When Compute Becomes Product Strategy

Why the future of AI products is not one giant model everywhere, but a hybrid intelligence stack of frontier models, SLMs, open models, routing, and evals.

Anthropic’s new SpaceX compute deal looks, at first, like a capacity announcement. More GPUs. Higher Claude Code limits. Better API throughput. Fewer moments where serious users run into the invisible wall of scarcity.

That read is true, but incomplete.

The more important signal is that compute is becoming product strategy. Not just an infrastructure moat for frontier labs, and not just the hidden substrate behind model training. Compute is now shaping the visible product experience: how long agents can run, how much context a user can bring, whether the product slows down during peak demand, whether a team can trust AI inside real work, and what kind of pricing a company can safely promise.

Anthropic said it had signed an agreement to use all of the compute capacity at SpaceX’s Colossus 1 data center, adding more than 300 megawatts and over 220,000 NVIDIA GPUs within the month. The same announcement translated that capacity directly into product changes: doubled Claude Code five-hour limits for Pro, Max, Team, and seat-based Enterprise plans; removal of peak-hour reductions for Pro and Max; and higher Opus API rate limits.

That is the part PMs should pay attention to. The infrastructure announcement immediately became a product announcement.

But the conclusion is not “everyone needs more frontier compute.” That is only half the story. The better conclusion is that AI products now need an intelligence architecture: a deliberate way to decide which tasks deserve expensive frontier models, which tasks should run on smaller models, where open-source or open-weight models make more sense, and how to route work across the stack.

The winning AI products will not simply use the biggest model everywhere. They will use the right intelligence in the right place — and they will make that routing invisible to the user.

The old AI product assumption is breaking

The first phase of generative AI product building had a simple default: call the strongest model available, wrap it in a workflow, and optimize later.

That made sense when teams were still proving that the model could do useful work. It made sense when the core product question was, “Can this thing reason, write, code, summarize, or classify well enough to matter?”

But the market is moving into a different phase. OpenAI’s enterprise usage research argues that frontier firms are not just using AI more often; they are using more intelligence per worker and embedding AI more deeply into workflows. OpenAI says firms at the 95th percentile use 3.5x as much intelligence per worker as typical firms, and that the largest gap appears in agentic tools, with frontier firms sending 16x as many Codex messages per worker.

That is a very different demand profile from casual chat.

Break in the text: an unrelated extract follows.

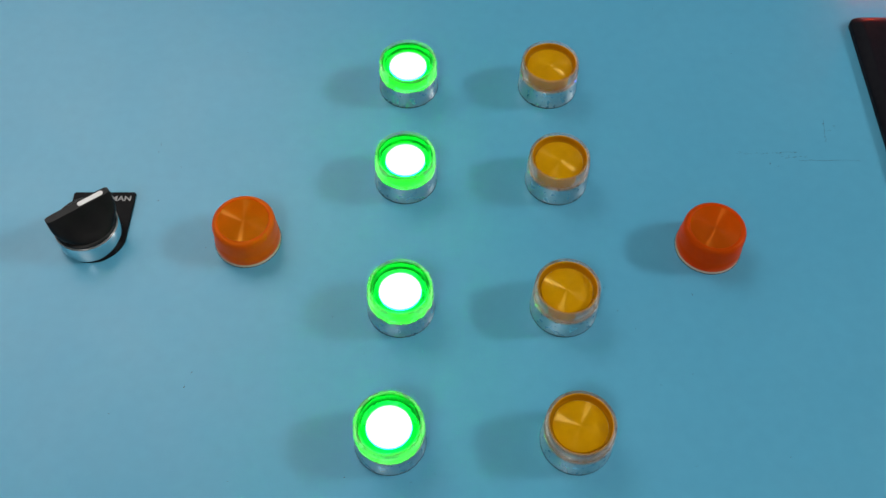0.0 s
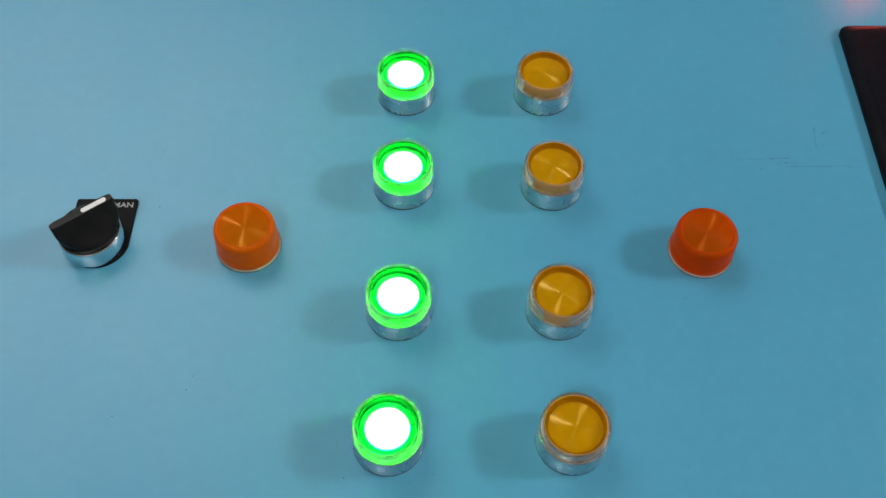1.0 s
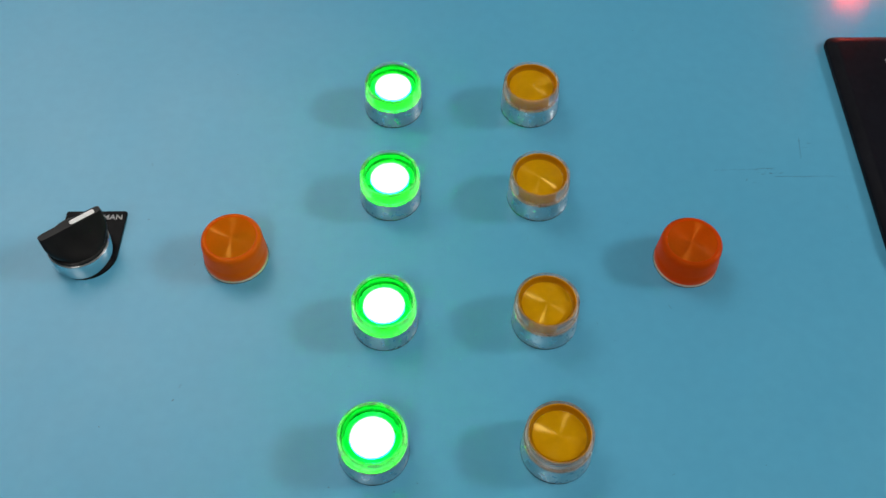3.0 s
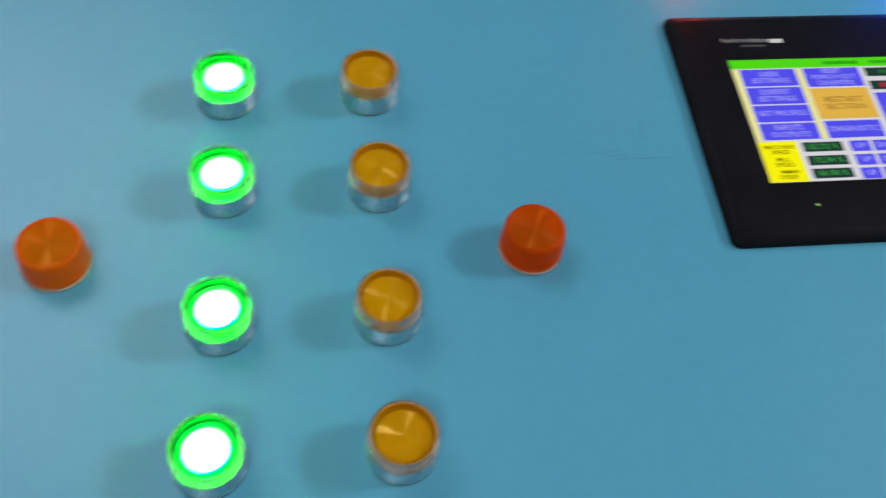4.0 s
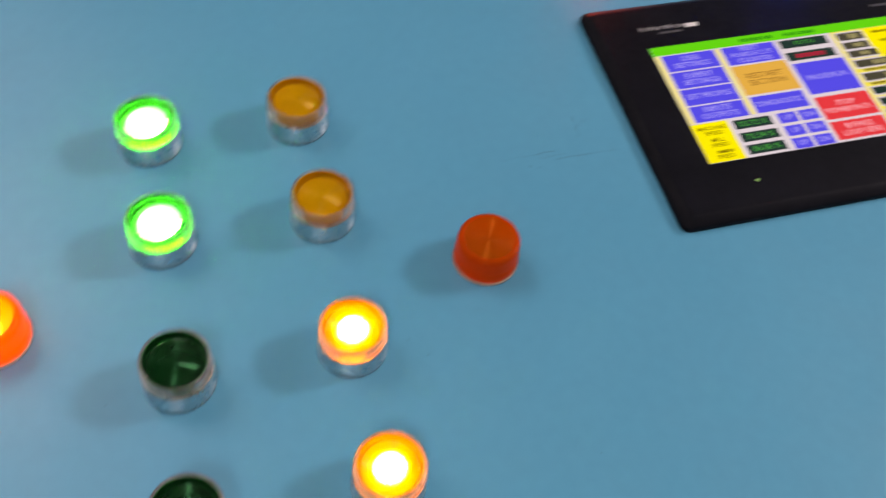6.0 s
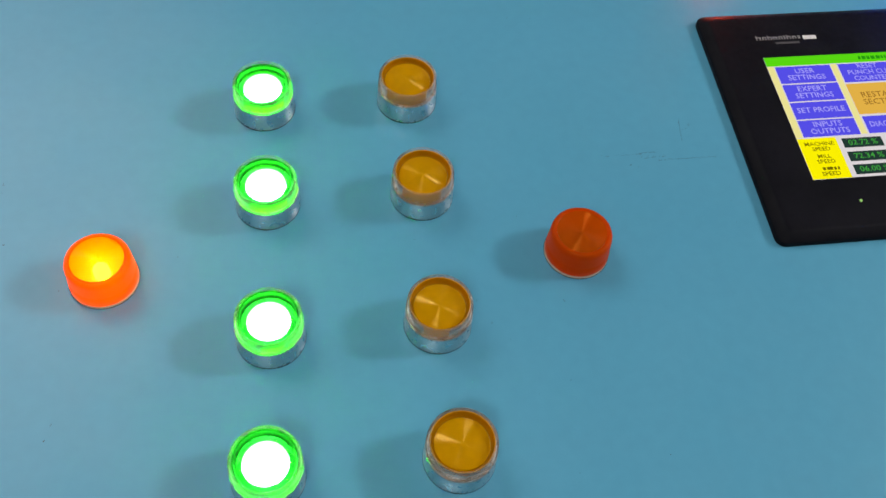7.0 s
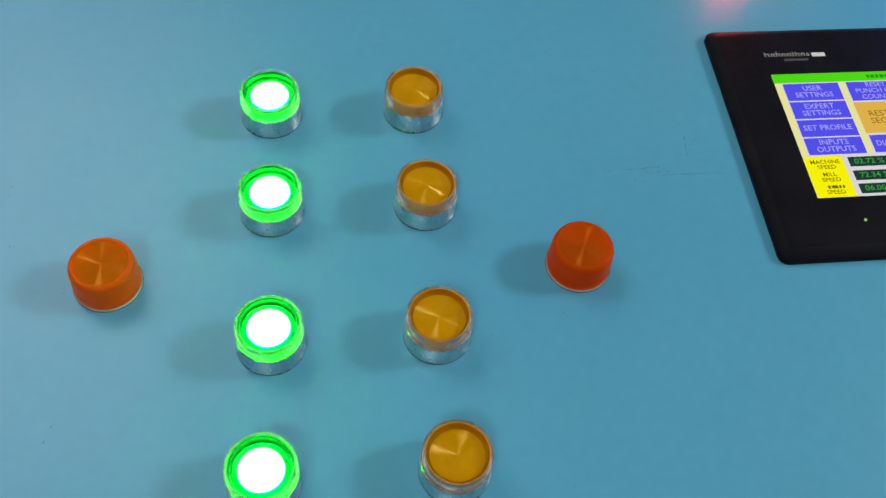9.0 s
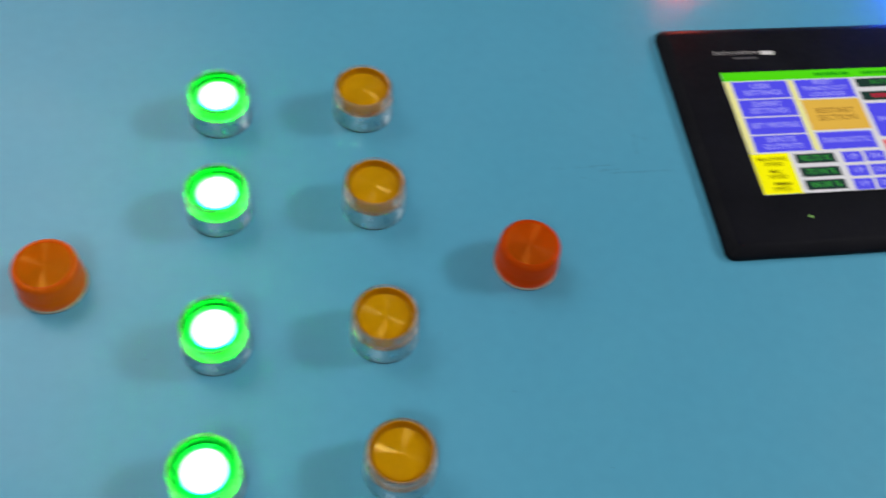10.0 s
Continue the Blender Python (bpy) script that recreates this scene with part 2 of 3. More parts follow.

When AI becomes part of production work, usage compounds. The product is no longer answering isolated prompts. It is reading internal documents, editing code, classifying support tickets, generating test cases, drafting customer responses, analyzing logs, extracting entities, running background research, and coordinating across tools.

Using a frontier model for all of that is usually the wrong architecture.

Some tasks require deep reasoning. Many do not. Some workflows need maximum accuracy and long-horizon planning. Many need fast, cheap, repeatable transformation. Some work should happen in the cloud. Some should happen inside a private VPC, on an edge device, or locally on a laptop or phone.

The “one big model everywhere” assumption breaks under cost, latency, privacy, reliability, data residency, procurement, and control.

Small models are not a downgrade. They are a product choice.

Small language models are often discussed as if they are merely cheaper, weaker versions of large models. That is the wrong frame.